Our body’s ability to fear-mongering is kind of brilliant when you think about it!
But you are more than just a brain! You have a soul! You know your dreams! You know your deathbed regrets! You can make choices! You can withstand a moment or two of discomfort! You have the agency to override the brains’ well-meaning, but not always in our best interest tactics. We must override the brain if we want to be happy. We must take healthy risks so we don’t live like we are nine years old forever.
Change is healthy, and change is necessary for happiness.
Are you afraid of change? Wish you could make a change without anxiety? Want to fix it?
First, notice fear-mongering self-talk. Next, make the conscious decision to turn fear into fact. Assure your board members that you/they are safe. Make small, repetitive decisions in favor of change by choosing to trust facts, not the gloom and doom your brain is spewing at you.
What is your boardroom telling you?
Below is a common list of 28 I’m-afraid-of-change thoughts you can turn into facts to help calm your anxious body:
1. Don’t do it; it’s too lofty of an ambition. Counter with: It all starts with the decision to try. I believe this can work out.
2. I don’t know where to start. Counter with: I have never done this before, but I have done a lot of things for the first time before. I will take the best first step and move forward one small step at a time.
3. We don’t do things like this in my family, community, or industry. Counter with: I bet a lot of people are wishing for change. Someone has to do it, so how about it be me?
4. It can’t be done. Counter with: It might be hard and look impossible, but our world is filled with proof that people have always done the seemingly impossible.
5. I’ve tried. It doesn’t work. Counter with: I am not the same person I was. I can learn from past experiences. I know more than I did before.
6. I’ll do it later. Counter with: I’ll spend five minutes on this now because I know I’ll feel better in the long run. Waiting makes me feel better in the moment, but it steals time, deadens my hope, and crushes success.
7. I don’t want to get in trouble. Counter with: I am strong enough to handle some pushback from people. In fact, I am strong enough to expect that people might not be supportive of me at first.
8. It’ll never fly. Counter with: I can figure out how to give my dreams wings.
9. It’s not my call. Counter with: I am in charge of my choices. I might not always like my choices, but I always have them. I am not always at the mercy of others.
10. That’s someone else’s responsibility. Counter with: I can speak up and take the chance. I can do what needs to be done.
11. I’m too young, too old, too unqualified, too plain, too shy, too messed up, too insecure, too whatever. Counter with: Successful people come in every shape, size, and flavor from every background imaginable. I am capable.
12. I don’t have staff or employees. Counter with: I have resources all around me. I’ll ask. I’ll google. I’ll talk with everyone I know until I figure out a way.

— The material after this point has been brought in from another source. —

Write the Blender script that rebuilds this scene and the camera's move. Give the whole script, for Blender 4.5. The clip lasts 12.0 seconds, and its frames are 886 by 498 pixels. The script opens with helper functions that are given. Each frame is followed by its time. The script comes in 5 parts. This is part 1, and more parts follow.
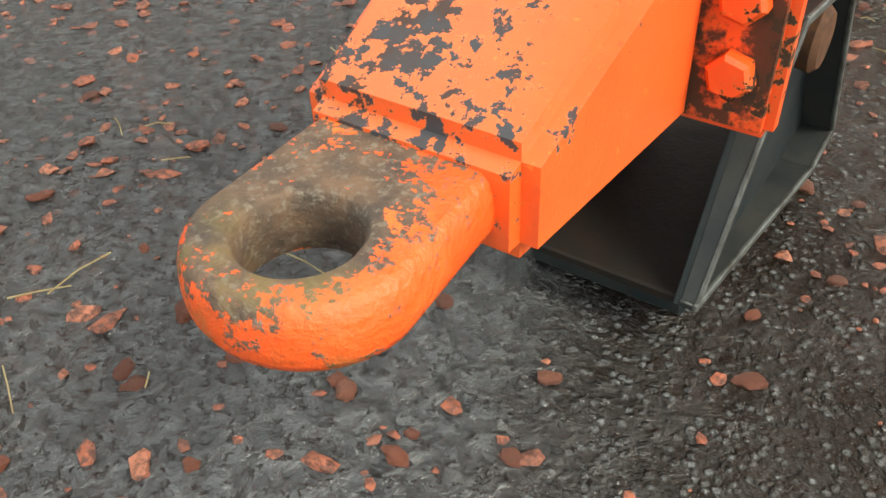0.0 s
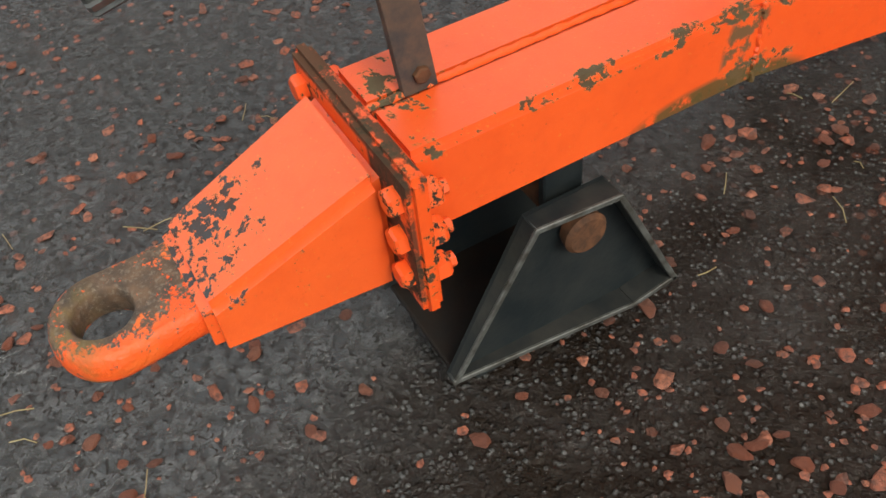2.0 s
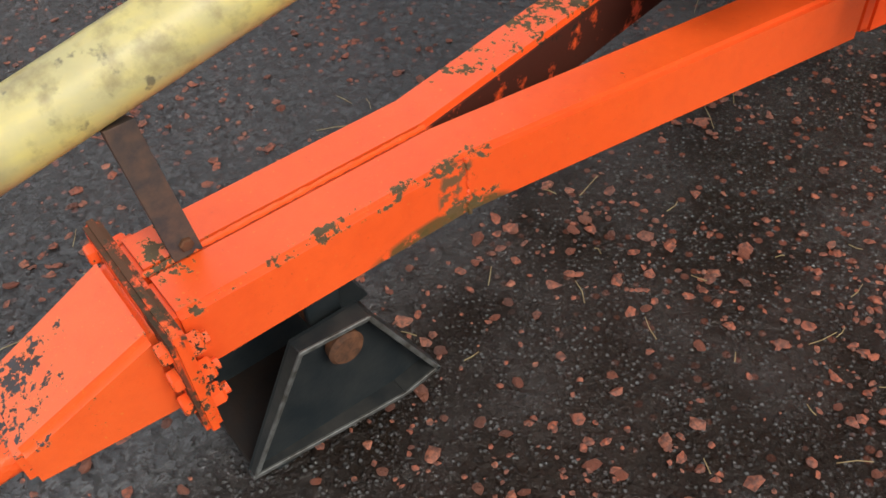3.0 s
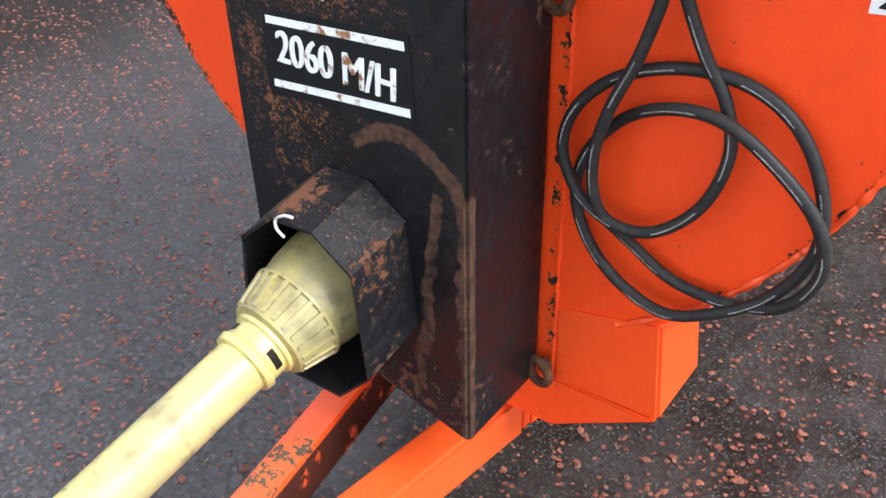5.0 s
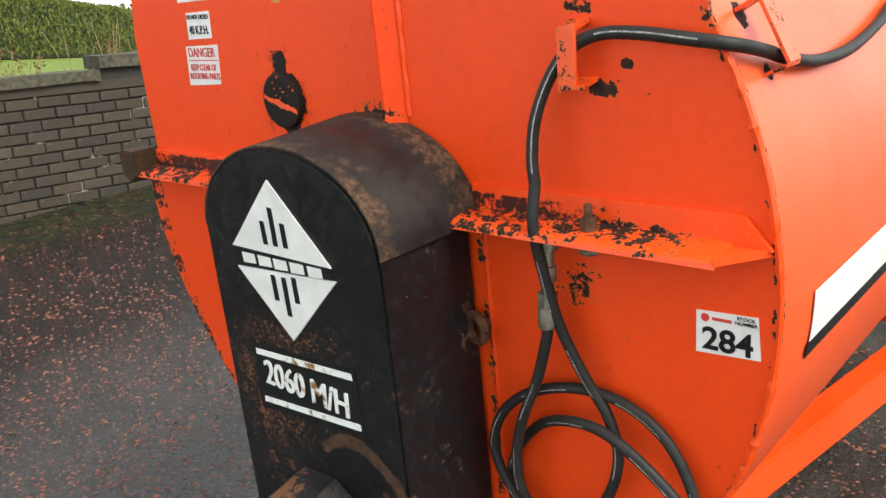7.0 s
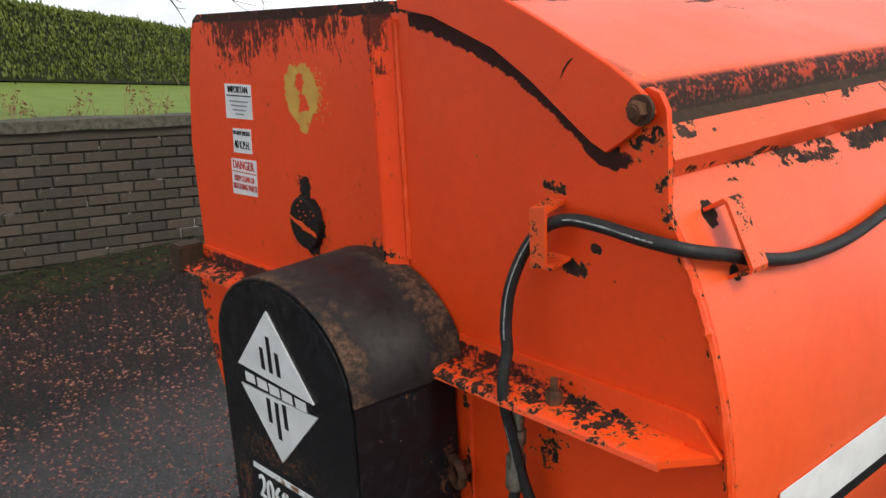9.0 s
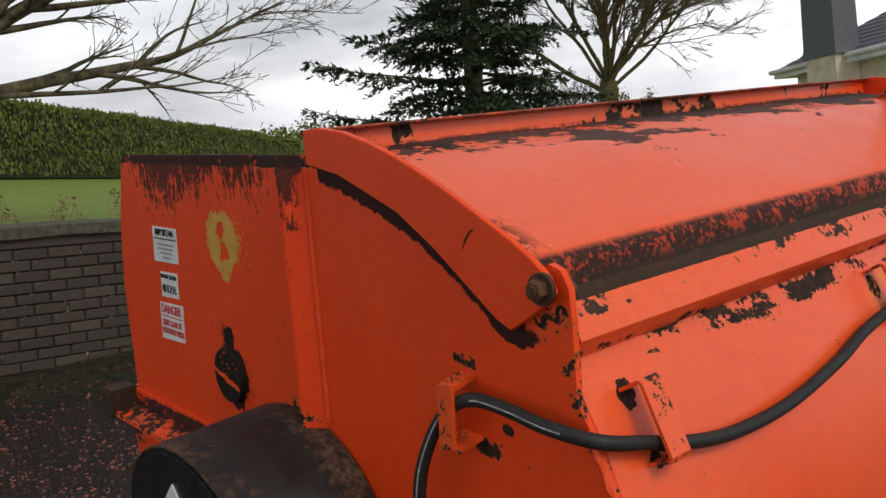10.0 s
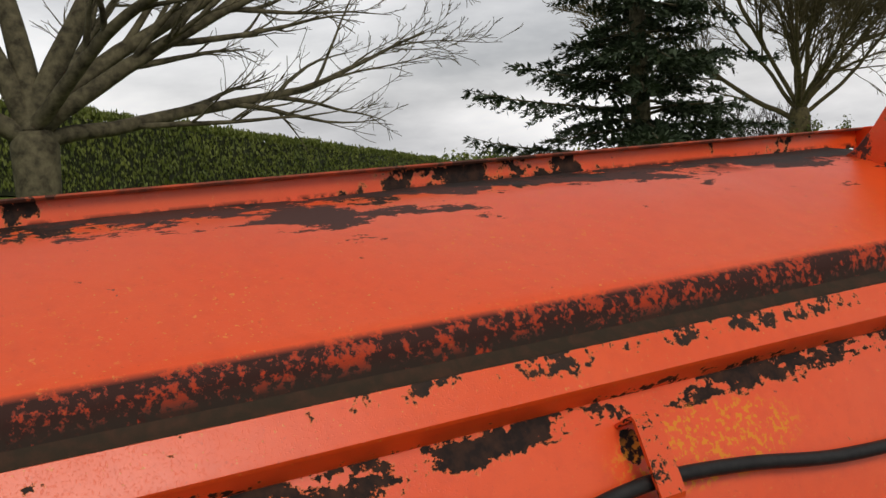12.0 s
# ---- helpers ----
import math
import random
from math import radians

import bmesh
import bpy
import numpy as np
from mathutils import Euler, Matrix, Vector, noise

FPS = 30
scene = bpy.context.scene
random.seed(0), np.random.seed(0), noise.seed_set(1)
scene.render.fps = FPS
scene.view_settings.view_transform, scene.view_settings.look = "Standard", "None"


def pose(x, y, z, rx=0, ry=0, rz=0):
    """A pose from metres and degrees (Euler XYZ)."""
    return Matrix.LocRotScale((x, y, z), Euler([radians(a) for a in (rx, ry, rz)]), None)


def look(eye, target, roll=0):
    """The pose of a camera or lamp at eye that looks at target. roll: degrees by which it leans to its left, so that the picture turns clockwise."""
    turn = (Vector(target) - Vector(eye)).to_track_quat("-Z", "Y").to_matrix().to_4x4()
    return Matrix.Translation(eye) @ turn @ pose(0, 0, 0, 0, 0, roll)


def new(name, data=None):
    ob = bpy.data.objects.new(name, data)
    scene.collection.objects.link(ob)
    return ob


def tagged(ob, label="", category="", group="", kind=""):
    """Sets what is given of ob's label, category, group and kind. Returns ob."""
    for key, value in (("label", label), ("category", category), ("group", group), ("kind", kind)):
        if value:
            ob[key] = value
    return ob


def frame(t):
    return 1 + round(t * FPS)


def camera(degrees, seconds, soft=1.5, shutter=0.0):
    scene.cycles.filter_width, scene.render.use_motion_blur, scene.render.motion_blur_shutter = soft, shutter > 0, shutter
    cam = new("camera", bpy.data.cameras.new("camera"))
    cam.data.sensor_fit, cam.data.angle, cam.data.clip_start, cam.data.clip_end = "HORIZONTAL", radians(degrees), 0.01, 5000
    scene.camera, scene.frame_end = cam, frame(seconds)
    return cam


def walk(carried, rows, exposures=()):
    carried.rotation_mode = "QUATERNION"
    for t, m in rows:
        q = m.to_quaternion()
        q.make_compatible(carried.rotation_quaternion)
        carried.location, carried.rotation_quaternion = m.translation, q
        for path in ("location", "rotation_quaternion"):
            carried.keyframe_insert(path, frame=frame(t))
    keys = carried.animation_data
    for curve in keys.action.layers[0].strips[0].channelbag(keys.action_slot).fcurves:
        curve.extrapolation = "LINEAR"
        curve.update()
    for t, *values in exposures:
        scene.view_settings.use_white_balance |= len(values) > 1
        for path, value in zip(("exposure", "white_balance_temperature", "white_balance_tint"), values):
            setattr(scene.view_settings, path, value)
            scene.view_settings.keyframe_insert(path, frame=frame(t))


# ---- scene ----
U = 0.9  # metres for one unit of the plan
cam = camera(53.1, 12.0)
PATH = [
    (0, (0.217, 0.023, 0.52), (-0.68, 1.279, -0.751), -2.5),
    (0.5, (0.317, 0.08, 0.703), (-0.568, 1.097, -0.775), -1.7),
    (0.8, (0.392, 0.106, 0.792), (-0.563, 1.072, -0.677), -1.6),
    (1, (0.423, 0.155, 0.815), (-0.62, 1.031, -0.65), -3.3),
    (1.5, (0.494, 0.232, 0.812), (-0.656, 0.885, -0.689), -2.4),
    (2, (0.605, 0.294, 0.89), (-0.623, 0.866, -0.582), -7.0),
    (2.5, (0.706, 0.352, 1.007), (-0.563, 0.983, -0.404), -7.3),
    (2.7, (0.732, 0.372, 1.043), (-0.491, 1.068, -0.378), -6.1),
    (4.3, (0.798, 0.521, 1.491), (-0.22, 1.583, 0.135), -4.8),
    (4.5, (0.8, 0.516, 1.53), (-0.229, 1.646, 0.239), -4.0),
    (4.6, (0.797, 0.499, 1.527), (-0.233, 1.695, 0.298), -3.3),
    (5, (0.835, 0.498, 1.607), (-0.164, 1.828, 0.498), -1.6),
    (5.5, (0.946, 0.44, 1.681), (-0.075, 1.863, 0.715), -2.1),
    (6, (1.044, 0.396, 1.733), (-0.005, 1.851, 0.848), -3.7),
    (6.5, (1.107, 0.4, 1.768), (0.004, 1.843, 0.93), -5.5),
    (7, (1.155, 0.489, 1.835), (-0.124, 1.89, 1.201), -5.9),
    (7.2, (1.185, 0.51, 1.859), (-0.141, 1.883, 1.261), -5.9),
    (8.8, (1.317, 0.638, 1.993), (-0.172, 1.865, 1.464), -3.5),
    (9, (1.298, 0.654, 1.996), (-0.177, 1.897, 1.47), -3.1),
    (9.5, (1.265, 0.71, 2.048), (-0.135, 2.083, 1.652), -5.7),
    (10, (1.302, 0.828, 2.085), (-0.196, 2.108, 1.744), -4.1),
    (10.5, (1.393, 0.998, 2.122), (-0.204, 2.163, 1.819), -3.2),
    (11, (1.39, 1.184, 2.115), (-0.269, 2.263, 1.828), -3.9),
    (11.5, (1.38, 1.383, 2.116), (-0.321, 2.405, 1.869), -3.9),
    (12, (1.446, 1.657, 2.095), (-0.297, 2.603, 1.838), -3.8),
]
walk(cam, [(t, look(Vector(eye) * U, Vector(target) * U, roll)) for t, eye, target, roll in PATH],
     [(0, 1.65, 7000, 0), (1.5, 0.95, 6950, 4), (2.7, 0.92, 6900, 8), (4.3, 1.18, 5000, 17), (4.8, 1.70, 5800, 13), (5.5, 1.92, 6500, 10), (6.5, 1.82, 6600, 6),
      (7.2, 1.30, 6850, 4), (8.8, 0.74, 6500, 8), (9.5, 0.52, 6500, 10), (10.5, -0.24, 6900, 11), (11, -0.18, 6900, 11), (12, -0.2, 6850, 11)])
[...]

13. But I’ve always done it this way. Counter with: I can learn a new way. I can be flexible. Every success starts from thinking about this differently.
14. It’ll take too long. Counter with: Yep, things take time, but I will be so happy when I am finished. Start today, and you’ll be done sooner than if you wait.

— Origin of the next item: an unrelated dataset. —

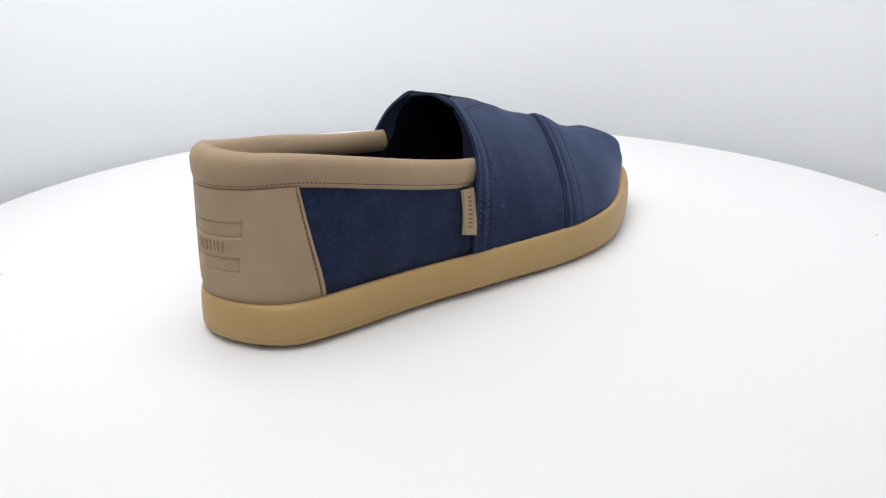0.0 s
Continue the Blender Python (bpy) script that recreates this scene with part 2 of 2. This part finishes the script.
def stitches(name, pts, ups, mat, parent, length=2.3, gap=0.9, r=0.33, hole=None):
    """A row of separate threads along a line on a surface."""
    seg = np.linalg.norm(np.diff(pts, axis=0), axis=1)
    acc = np.r_[0, np.cumsum(seg)]
    verts, faces, holes = [], [], []
    at = gap
    rng = random.Random(len(pts))
    while at + length < acc[-1]:
        ends = [at + rng.uniform(-0.12, 0.12), at + length + rng.uniform(-0.12, 0.12)]
        a, b = [np.array([np.interp(e, acc, pts[:, k]) for k in range(3)]) for e in ends]
        up = np.array([np.interp(at + length / 2, acc, ups[:, k]) for k in range(3)])
        d = (b - a) / np.linalg.norm(b - a)
        side = np.cross(d, up)
        side /= np.linalg.norm(side)
        k0 = len(verts)
        for c, w in ((a, 0.35), (a + (b - a) * 0.25, 1), (a + (b - a) * 0.75, 1), (b, 0.35)):
            for x, y in ((1, 0), (0.55, 0.9), (-0.55, 0.9), (-1, 0)):
                verts.append(c + side * x * r * w + up * (y * r * w * 0.5 - 0.05 - 0.12 * (1 - w)))
        for i in range(3):
            for j in range(3):
                q = k0 + i * 4 + j
                faces.append((q, q + 1, q + 5, q + 4))
        faces += [(k0, k0 + 1, k0 + 2, k0 + 3), (k0 + 12, k0 + 15, k0 + 14, k0 + 13)]
        if hole is not None:
            # needle hole between two threads
            m = b + d * gap * 0.5
            k0 = len(verts)
            verts += [m + d * x * gap * 0.42 + side * y * r * 1.0 + up * 0.1 for x, y in ((-1, 0), (-0.4, 0.8), (0.4, 0.8), (1, 0), (0.4, -0.8), (-0.4, -0.8))] + [m - up * 0.3]
            holes += [(k0 + j, k0 + (j + 1) % 6, k0 + 6) for j in range(6)]
        at += length + gap
    ob = mesh_object(name, to_m(np.array(verts)), faces + holes, mat, parent, "", 60)
    if hole is not None:
        ob.data.materials.append(hole)
        for p in ob.data.polygons:
            if len(p.vertices) == 3:
                p.material_index = 1
    return ob


# ---- turntable and light tent ----
def lathe(name, profile, mat, parent=None, label="", n=256, sharp=40):
    a = np.linspace(0, 2 * math.pi, n, endpoint=False)
    g = np.array([[(r * math.cos(t), r * math.sin(t), z) for r, z in profile] for t in a])
    return mesh_object(name, g.reshape(-1, 3), grid_faces(n, len(profile), True), mat, parent, label, sharp)


RIM = 0.2998


def build_turntable():
    base = new("turntable")
    tagged(base, "round white motorised display turntable with smooth top", "turntable")
    lathe("disc", [(0, 0), (0.15, 0), (RIM - 0.0015, 0), (RIM - 0.0004, -0.0005), (RIM, -0.0016), (RIM, -0.013), (RIM - 0.001, -0.0145), (0.15, -0.0145), (0, -0.0145)], TABLE, base)
    lathe("foot", [(0, -0.0145), (0.11, -0.0145), (0.115, -0.02), (0.115, -0.44), (0.16, -0.446), (0.162, -0.456), (0, -0.456)], TABLE, base)
    for x, y, r in ((0.2375, 0.0408, 0.0005), (-0.232, -0.0114, 0.0005)):
        lathe("speck", [(0, 0.0003), (r, 0.0002), (r * 1.1, 0)], SPECK, base, "tiny grey dust speck", 10).location = (x, y, 0)
    return base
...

15. I need more information. Counter with: At a certain point, over-planning and information gathering are simply procrastination. Not having all the facts is part of the journey. I have enough information to begin.

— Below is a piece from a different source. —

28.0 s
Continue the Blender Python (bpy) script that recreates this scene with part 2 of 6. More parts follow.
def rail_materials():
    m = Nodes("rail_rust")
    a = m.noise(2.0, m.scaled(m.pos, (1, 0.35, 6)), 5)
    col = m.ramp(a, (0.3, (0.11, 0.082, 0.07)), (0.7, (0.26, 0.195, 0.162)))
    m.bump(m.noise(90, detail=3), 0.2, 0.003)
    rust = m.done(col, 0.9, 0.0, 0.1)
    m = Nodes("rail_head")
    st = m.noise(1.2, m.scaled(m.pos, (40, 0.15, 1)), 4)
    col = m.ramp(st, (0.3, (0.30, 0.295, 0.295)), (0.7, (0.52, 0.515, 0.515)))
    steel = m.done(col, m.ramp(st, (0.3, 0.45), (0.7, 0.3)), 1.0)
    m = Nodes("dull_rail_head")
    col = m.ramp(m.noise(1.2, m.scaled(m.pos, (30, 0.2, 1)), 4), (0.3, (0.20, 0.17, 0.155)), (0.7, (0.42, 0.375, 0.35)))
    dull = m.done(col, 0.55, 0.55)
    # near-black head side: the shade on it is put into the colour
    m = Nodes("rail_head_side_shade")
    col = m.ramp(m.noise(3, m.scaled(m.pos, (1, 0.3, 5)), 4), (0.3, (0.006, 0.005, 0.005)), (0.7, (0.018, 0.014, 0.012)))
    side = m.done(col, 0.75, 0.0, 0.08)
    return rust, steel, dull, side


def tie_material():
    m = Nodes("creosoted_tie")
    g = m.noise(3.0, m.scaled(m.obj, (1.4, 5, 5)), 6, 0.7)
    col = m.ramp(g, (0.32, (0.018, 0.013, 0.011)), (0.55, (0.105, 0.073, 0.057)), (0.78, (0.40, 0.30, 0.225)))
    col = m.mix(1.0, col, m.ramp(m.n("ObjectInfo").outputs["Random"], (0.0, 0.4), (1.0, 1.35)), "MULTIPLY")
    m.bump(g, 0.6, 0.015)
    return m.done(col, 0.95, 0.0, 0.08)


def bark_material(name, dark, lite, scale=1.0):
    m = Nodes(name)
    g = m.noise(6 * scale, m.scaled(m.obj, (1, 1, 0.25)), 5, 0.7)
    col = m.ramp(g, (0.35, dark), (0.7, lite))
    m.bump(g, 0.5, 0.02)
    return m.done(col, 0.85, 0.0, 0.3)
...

16. I’m not a leader. Counter with: Leadership isn’t about control; it’s about connection and empowering people. I can lead.
17. Is it really worth it? Counter with: I am worth it. My dream is worth it. I am confident enough to feel the fear and still go after the dream.
18. Imagine all the red tape! Counter with: If there’s a mountain of red tape, I can invest in scissors. I can be persistent.
19. It doesn’t matter anyway, really. Counter with: I matter. My hopes matter. The world needs me and my gifts. This matters.
20. It’ll never work. Counter with: This is not a hopeless situation. I owe it to myself to tap into my hopes and dreams and take the first, next best step.
21. I don’t have the money. Counter with: I will dedicate my time and talent to my dream, thinking creatively and actively talking with people; I will listen for and take people up on networks or possible creative ways to work through a tight budget. Doors will open. People will appear. Solutions will present themselves.
22. It’s too unconventional. Counter with: Nothing is off the table in a world that changes as quickly as ours.
23. It will only become a hassle. Counter with: I can address problems that will arise. I can resource people with expertise. I am not alone. I don’t have to have all the answers. My dream is worth the hassle.
24. I don’t have the skills, or the education, or the experience. Counter with: I don’t have to have all the answers to begin. I can learn, and I can take one small step toward my goal despite my skill level.
25. I need my family’s blessing before I get started. Counter with: I don’t.
26. Why should I bother? Counter with: I’m already bothered. I want this. It is worth a bit of discomfort. I’ll feel like I let myself down if I don’t try.
27. I failed at this before. Counter with: I am one step further in the process. Failure is a wonderful educator, and it taught me a lot.
28. I’m not brave enough. Counter with: I have the courage to get through the next three seconds. I can focus on the three seconds in front of me. I’ve got the courage to get through the next three seconds. I’ll do this on repeat.
Most of us get woozy when we think about change. It is how we humans are hard-wired. Change feels scary.
Our brains make us feel afraid of change, but it doesn’t mean we can’t outsmart our brains and bodies. We know what we want.